***** INFORMATION SHOWN *****
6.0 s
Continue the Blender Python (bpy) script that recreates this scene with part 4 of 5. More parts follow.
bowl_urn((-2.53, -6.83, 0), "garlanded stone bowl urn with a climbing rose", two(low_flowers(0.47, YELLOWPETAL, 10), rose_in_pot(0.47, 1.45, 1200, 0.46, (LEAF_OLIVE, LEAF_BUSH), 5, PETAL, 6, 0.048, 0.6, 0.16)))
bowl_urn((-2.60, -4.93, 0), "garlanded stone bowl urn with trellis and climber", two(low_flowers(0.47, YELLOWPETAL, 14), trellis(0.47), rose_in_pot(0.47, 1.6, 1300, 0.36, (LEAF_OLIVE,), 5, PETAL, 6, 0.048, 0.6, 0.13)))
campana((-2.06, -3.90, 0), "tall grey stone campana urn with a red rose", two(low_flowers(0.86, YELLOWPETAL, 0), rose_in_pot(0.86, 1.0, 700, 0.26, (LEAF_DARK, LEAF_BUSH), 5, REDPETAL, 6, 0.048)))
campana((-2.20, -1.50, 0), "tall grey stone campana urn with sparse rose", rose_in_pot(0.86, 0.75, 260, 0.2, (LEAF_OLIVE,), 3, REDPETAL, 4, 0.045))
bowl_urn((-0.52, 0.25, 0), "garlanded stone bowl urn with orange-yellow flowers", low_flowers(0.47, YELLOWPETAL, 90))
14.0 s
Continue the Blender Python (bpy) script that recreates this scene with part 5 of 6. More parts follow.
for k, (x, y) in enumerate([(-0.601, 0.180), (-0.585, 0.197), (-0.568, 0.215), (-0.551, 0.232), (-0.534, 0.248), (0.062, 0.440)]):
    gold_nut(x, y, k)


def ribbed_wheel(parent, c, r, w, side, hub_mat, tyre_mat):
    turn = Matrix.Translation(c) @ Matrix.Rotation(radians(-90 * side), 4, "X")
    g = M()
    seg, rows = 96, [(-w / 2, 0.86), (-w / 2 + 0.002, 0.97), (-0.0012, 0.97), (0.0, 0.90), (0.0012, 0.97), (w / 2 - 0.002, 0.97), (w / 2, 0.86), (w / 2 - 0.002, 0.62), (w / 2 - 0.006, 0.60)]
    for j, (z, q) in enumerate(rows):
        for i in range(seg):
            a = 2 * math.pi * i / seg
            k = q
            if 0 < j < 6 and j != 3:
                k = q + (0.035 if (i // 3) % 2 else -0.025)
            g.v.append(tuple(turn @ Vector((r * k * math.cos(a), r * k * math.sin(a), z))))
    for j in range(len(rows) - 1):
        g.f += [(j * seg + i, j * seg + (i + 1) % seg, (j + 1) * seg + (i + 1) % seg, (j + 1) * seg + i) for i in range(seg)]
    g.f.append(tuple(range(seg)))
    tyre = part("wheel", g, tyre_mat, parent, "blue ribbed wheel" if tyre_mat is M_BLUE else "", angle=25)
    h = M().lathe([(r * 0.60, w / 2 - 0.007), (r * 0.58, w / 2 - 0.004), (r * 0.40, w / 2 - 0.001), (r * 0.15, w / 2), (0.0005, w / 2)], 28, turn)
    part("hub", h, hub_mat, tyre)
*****
> [THE PROBLEM]: Every line of the data above should be reproduced word for word.

> [ANSWER BELOW]:
6.0 s
Continue the Blender Python (bpy) script that recreates this scene with part 4 of 5. More parts follow.
bowl_urn((-2.53, -6.83, 0), "garlanded stone bowl urn with a climbing rose", two(low_flowers(0.47, YELLOWPETAL, 10), rose_in_pot(0.47, 1.45, 1200, 0.46, (LEAF_OLIVE, LEAF_BUSH), 5, PETAL, 6, 0.048, 0.6, 0.16)))
bowl_urn((-2.60, -4.93, 0), "garlanded stone bowl urn with trellis and climber", two(low_flowers(0.47, YELLOWPETAL, 14), trellis(0.47), rose_in_pot(0.47, 1.6, 1300, 0.36, (LEAF_OLIVE,), 5, PETAL, 6, 0.048, 0.6, 0.13)))
campana((-2.06, -3.90, 0), "tall grey stone campana urn with a red rose", two(low_flowers(0.86, YELLOWPETAL, 0), rose_in_pot(0.86, 1.0, 700, 0.26, (LEAF_DARK, LEAF_BUSH), 5, REDPETAL, 6, 0.048)))
campana((-2.20, -1.50, 0), "tall grey stone campana urn with sparse rose", rose_in_pot(0.86, 0.75, 260, 0.2, (LEAF_OLIVE,), 3, REDPETAL, 4, 0.045))
bowl_urn((-0.52, 0.25, 0), "garlanded stone bowl urn with orange-yellow flowers", low_flowers(0.47, YELLOWPETAL, 90))
14.0 s
Continue the Blender Python (bpy) script that recreates this scene with part 5 of 6. More parts follow.
for k, (x, y) in enumerate([(-0.601, 0.180), (-0.585, 0.197), (-0.568, 0.215), (-0.551, 0.232), (-0.534, 0.248), (0.062, 0.440)]):
    gold_nut(x, y, k)


def ribbed_wheel(parent, c, r, w, side, hub_mat, tyre_mat):
    turn = Matrix.Translation(c) @ Matrix.Rotation(radians(-90 * side), 4, "X")
    g = M()
    seg, rows = 96, [(-w / 2, 0.86), (-w / 2 + 0.002, 0.97), (-0.0012, 0.97), (0.0, 0.90), (0.0012, 0.97), (w / 2 - 0.002, 0.97), (w / 2, 0.86), (w / 2 - 0.002, 0.62), (w / 2 - 0.006, 0.60)]
    for j, (z, q) in enumerate(rows):
        for i in range(seg):
            a = 2 * math.pi * i / seg
            k = q
            if 0 < j < 6 and j != 3:
                k = q + (0.035 if (i // 3) % 2 else -0.025)
            g.v.append(tuple(turn @ Vector((r * k * math.cos(a), r * k * math.sin(a), z))))
    for j in range(len(rows) - 1):
        g.f += [(j * seg + i, j * seg + (i + 1) % seg, (j + 1) * seg + (i + 1) % seg, (j + 1) * seg + i) for i in range(seg)]
    g.f.append(tuple(range(seg)))
    tyre = part("wheel", g, tyre_mat, parent, "blue ribbed wheel" if tyre_mat is M_BLUE else "", angle=25)
    h = M().lathe([(r * 0.60, w / 2 - 0.007), (r * 0.58, w / 2 - 0.004), (r * 0.40, w / 2 - 0.001), (r * 0.15, w / 2), (0.0005, w / 2)], 28, turn)
    part("hub", h, hub_mat, tyre)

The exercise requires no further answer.